Il rifiuto di sottoporre a un sistema di valori metagiuridici i diritti fondamentali degli uomini e delle donne postulava altresì la necessità di costruire un sistema politico-istituzionale che garantisse la tutela di quei diritti e la loro espansione. Di fatto la Dichiarazione del 1948 fu seguita da altri documenti e Carte internazionali che hanno gettato le basi di un diritto internazionale nuovo, al quale vengono ormai commisuratele Carte nazionali. Per un verso, dunque, questo nuovo diritto internazionale deve passare attraverso la sovranità e effettività legale di ogni Stato nazionale, per un altro ogni Stato nazionale verrà giudicato legittimo dalla comunità per il rispetto che darà ai diritti intenzionalmente stabiliti.

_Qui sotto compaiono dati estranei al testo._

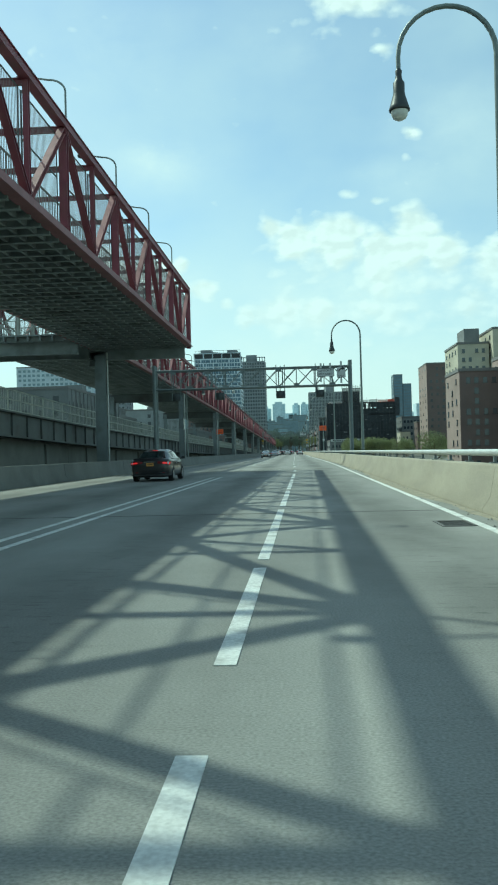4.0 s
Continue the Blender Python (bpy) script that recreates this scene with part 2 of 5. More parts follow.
def darken_lanes(m):
    """Oil and rubber worn into the middle of each lane and along the wheel paths."""
    nt = m.node_tree
    N, L = nt.nodes, nt.links
    b = N["Principled BSDF"]
    src = b.inputs["Base Color"].links[0].from_socket
    geo = N.new("ShaderNodeNewGeometry")
    sep = N.new("ShaderNodeSeparateXYZ")
    L.new(geo.outputs["Position"], sep.inputs[0])

    def op(kind, a, c):
        n = N.new("ShaderNodeMath")
        n.operation = kind
        for i, v in enumerate((a, c)):
            if isinstance(v, (int, float)):
                n.inputs[i].default_value = v
            else:
                L.new(v, n.inputs[i])
        return n.outputs[0]

    # one lane is 3.62 m wide: cosine with its crest in the lane's middle
    ph = op("MULTIPLY", op("ADD", sep.outputs[0], 4.72), 2 * math.pi / 3.62)
    crest = op("POWER", op("MULTIPLY", op("ADD", op("COSINE", ph, 0), 1.0), 0.5), 3.0)
    n1 = N.new("ShaderNodeTexNoise")
    mp = N.new("ShaderNodeMapping")
    mp.inputs["Scale"].default_value = (1.0, 0.35, 1)
    L.new(geo.outputs["Position"], mp.inputs[0])
    L.new(mp.outputs[0], n1.inputs["Vector"])
    n1.inputs["Scale"].default_value, n1.inputs["Detail"].default_value = 1.0, 6
    amt = op("MULTIPLY", crest, op("MULTIPLY", n1.outputs["Fac"], 0.70))
    n2 = N.new("ShaderNodeTexNoise")
    mp2 = N.new("ShaderNodeMapping")
    mp2.inputs["Scale"].default_value = (0.12, 2.2, 1)
    L.new(geo.outputs["Position"], mp2.inputs[0])
    L.new(mp2.outputs[0], n2.inputs["Vector"])
    n2.inputs["Scale"].default_value, n2.inputs["Detail"].default_value = 1.0, 5
    band = op("MULTIPLY", op("SUBTRACT", n2.outputs["Fac"], 0.5), 0.14)
    # short dark ticks and pits across the lane
    n4 = N.new("ShaderNodeTexNoise")
    mp4 = N.new("ShaderNodeMapping")
    mp4.inputs["Scale"].default_value = (3.6, 10.0, 1)
    L.new(geo.outputs["Position"], mp4.inputs[0])
    L.new(mp4.outputs[0], n4.inputs["Vector"])
    n4.inputs["Scale"].default_value, n4.inputs["Detail"].default_value, n4.inputs["Roughness"].default_value = 1.0, 9, 0.68
    pits = N.new("ShaderNodeMapRange")
    L.new(n4.outputs["Fac"], pits.inputs[0])
    pits.inputs[1].default_value, pits.inputs[2].default_value, pits.inputs[3].default_value, pits.inputs[4].default_value = 0.54, 0.72, 0.0, 0.40
    ticks = op("MULTIPLY", pits.outputs[0], op("ADD", op("MULTIPLY", crest, 0.8), 0.25))
    keep = op("SUBTRACT", op("SUBTRACT", op("SUBTRACT", 1.07, amt), band), ticks)
    sc = N.new("ShaderNodeVectorMath")
    sc.operation = "SCALE"
    L.new(src, sc.inputs[0])
    L.new(keep, sc.inputs["Scale"])
    L.new(sc.outputs[0], b.inputs["Base Color"])


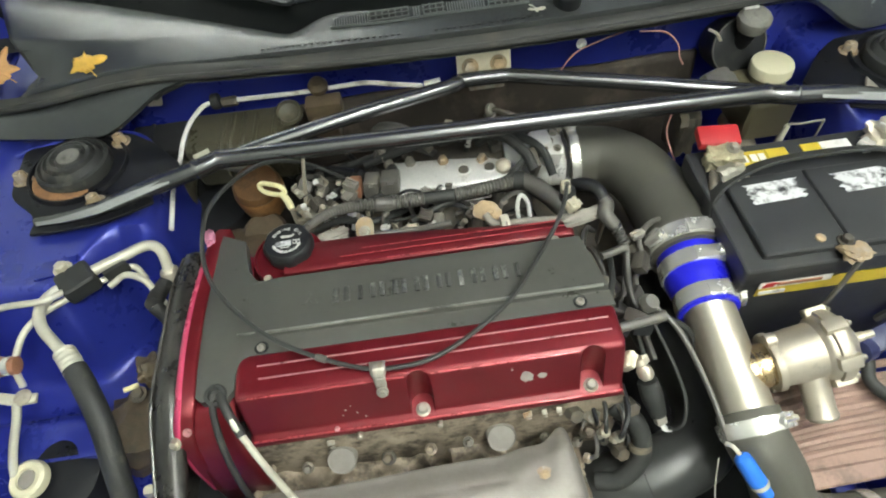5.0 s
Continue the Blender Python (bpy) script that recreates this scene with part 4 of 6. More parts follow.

Va al tempo stesso articolandosi, pertanto, la possibilità di un controllo giurisdizionale internazionale sulle violazioni dei diritti fondamentali. Tale possibilità è favorita dalla nascita e dalla crescita di organizzazioni internazionali facenti capo all'ONU e di organizzazioni regionali, di cui è esempio l'Unione Europea.

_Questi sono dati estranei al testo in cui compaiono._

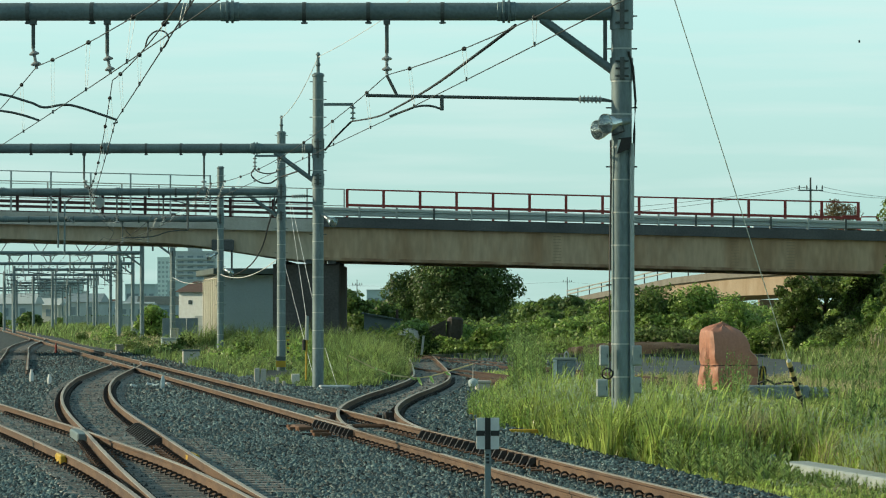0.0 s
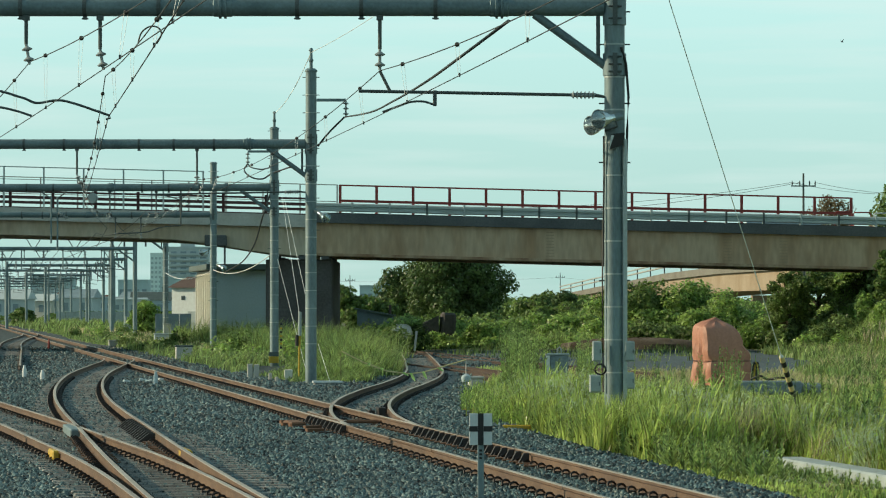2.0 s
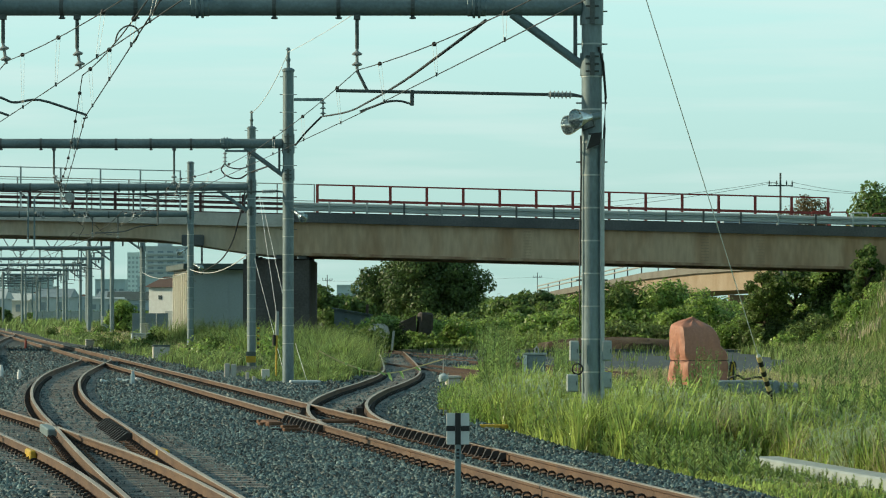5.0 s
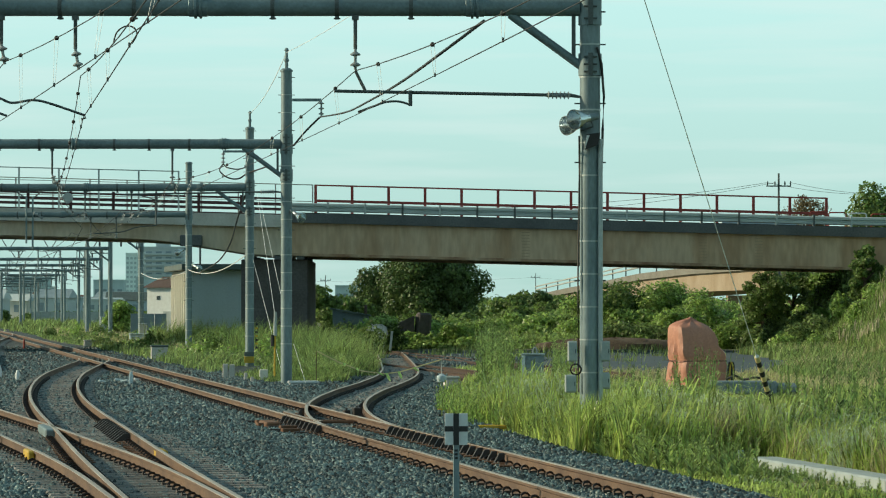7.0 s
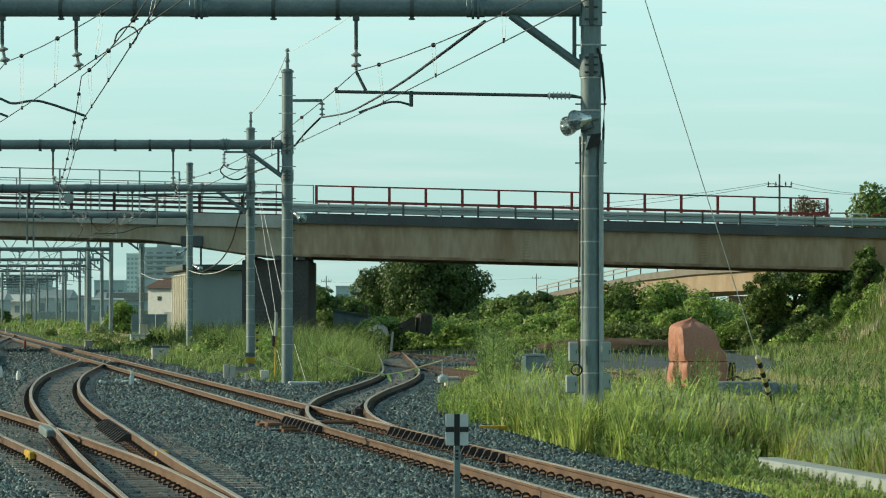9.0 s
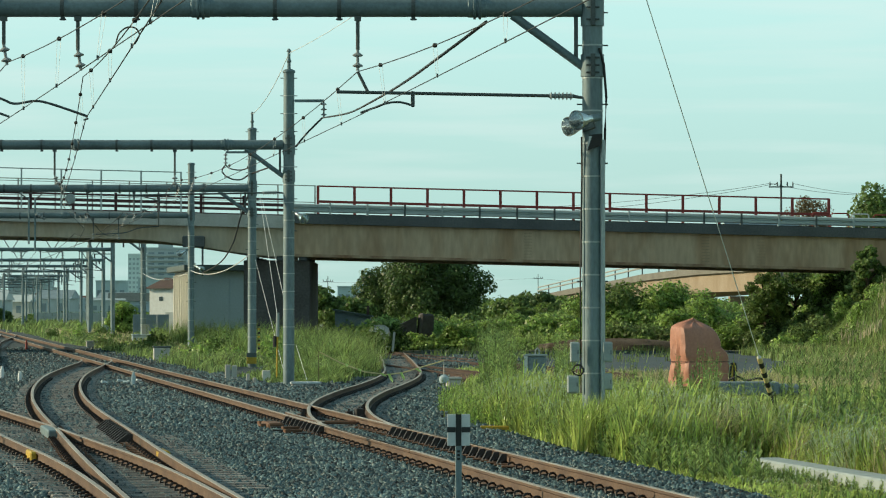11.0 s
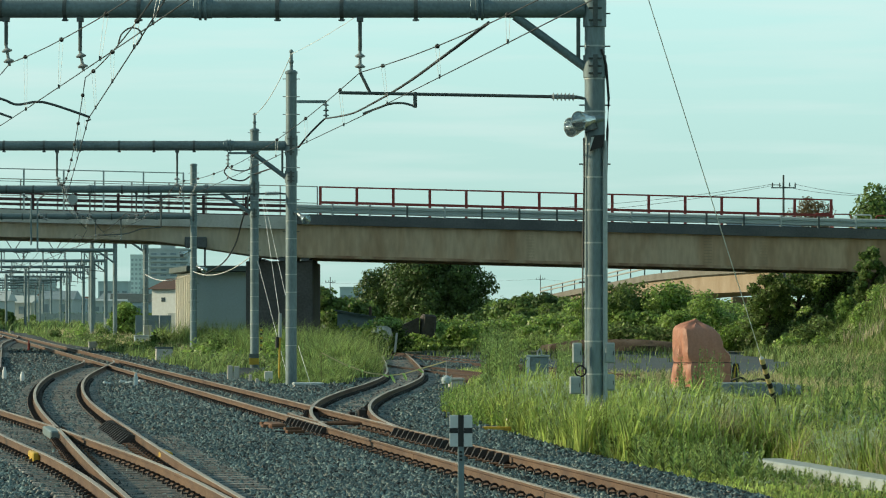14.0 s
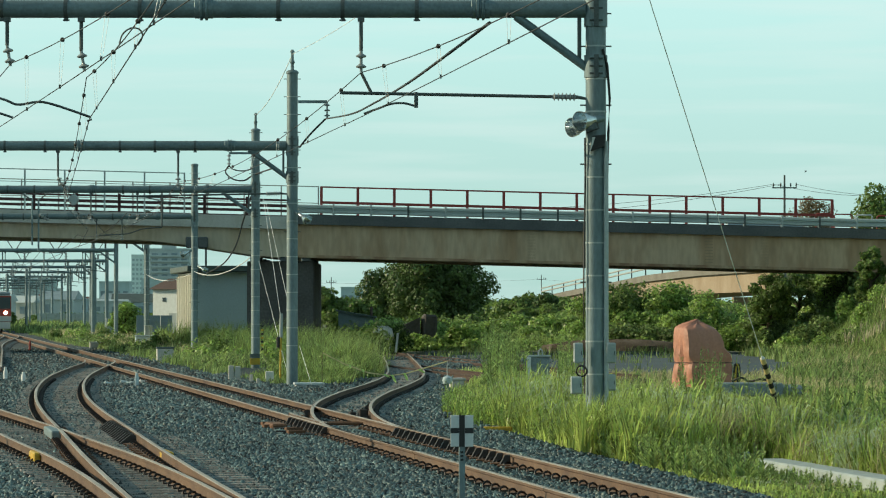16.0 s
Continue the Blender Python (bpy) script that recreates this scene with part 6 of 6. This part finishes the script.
x, y = RNG.triangular(0.05, 1.2, 1.2, 2200), RNG.uniform(68, 84, 2200)
grass("edge_grass", "green grass spilling over the ballast edge", x, y, RNG.uniform(0.3, 0.75, len(x)), 0.012, 0.9, "grass", -0.08 + 0 * x, arch=True)
weeds("low leafy weeds before the concrete wall", [(4.50 + 0.1636 * (49.3 - y) - RND.uniform(0.3, 1.5), y) for y in [RND.uniform(41.5, 49) for _ in range(110)]], 0.22, "reed", 0.03)


def motions():
    """All that moves: the train coming up the main line, the birds crossing the sky."""
    rows = []
    for t in (0.0, 4.0, 8.0, 12.0, 14.5, 16.0):
        y = 338 + 22.5 * (16 - t)
        rows.append((t, pose(main_line(y), y, HEAD, 0, 0, 8.37)))
    walk(TRAIN, rows)
    first, second = BIRDS
    walk(first, [(t, pose(x * 0.75, 450, 2.15 + (z - 2.15) * 0.75, 0, bank, turn)) for t, x, z, bank, turn in (
        (0.0, 65.8, 48.1, 0, 100), (0.5, 62.0, 46.7, 14, 95), (1.0, 60.6, 46.7, -12, 80), (1.5, 61.2, 47.1, 10, 30), (2.0, 64.1, 47.4, -10, -50),
        (2.5, 70.0, 48.3, 12, -80), (3.0, 78.0, 49.5, 0, -85), (6.0, 130, 60, 0, -85), (16.0, 320, 90, 0, -85))])
    walk(second, [(t, pose(x * 0.75, 450, 2.15 + (z - 2.15) * 0.75, 0, bank, turn)) for t, x, z, bank, turn in (
        (0.0, 240, 30, 0, 90), (12.0, 110, 26, 0, 90), (14.4, 78, 23, 0, 90), (15.0, 68.0, 23.6, 0, 92), (15.2, 66.2, 24.5, 12, 92), (15.4, 64.6, 25.1, -12, 92), (15.6, 63.3, 25.4, 12, 92), (15.8, 61.9, 25.7, -12, 92), (16.0, 61.1, 25.9, 8, 92))])
    for bird in BIRDS:
        for wing in [o for o in bird.children if o.name.startswith("wing")]:
            s = -1 if wing.matrix_basis.translation.x < 0 else 1
            walk(wing, [(k * 0.1, pose(s * 0.03, 0, 0.02, 0, -s * (10 + 35 * math.cos(k * 1.9)), 0)) for k in range(161)])


motions()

Si è così delineato un quadro politico mondiale nuovo, una sorta di Costituzione mondiale che registra la sconfitta dello statalismo esclusivista che aveva trovato nel fascismo la più esasperata esaltazione. La sovranità cessa di essere una "prerogativa" dello Stato come tale e diventa invece un principio vincolato al rispetto dei diritti umani, principalmente del suffragio universale. Questa centralità dei diritti e dei soggetti umani nella costruzione della sovranità depenna ogni primato del Governo, esalta il Parlamento, conferisce potere costituzionale alla magistratura, mina il centralismo statalista e la sudditanza dell'individuo alla Pubblica amministrazione, attiva istituti di democrazia diretta a integrazione della democrazia rappresentativa, fissa la separazione dello Stato da ogni chiesa e stabilisce piena libertà di pensiero. Da questa profonda rinnovazione della matrice teorica della sovranità politica hanno potuto prendere le mosse diritti del tutto nuovi: il diritto al lavoro, alla casa, alla salute, all'identità sessuale, alla privacy, all'informazione, all'ambiente, allo studio, alla cultura. È così nato sul finire del secolo un nuovo universo di diritti formali che vanno, per così dire, riempiendosi di vita.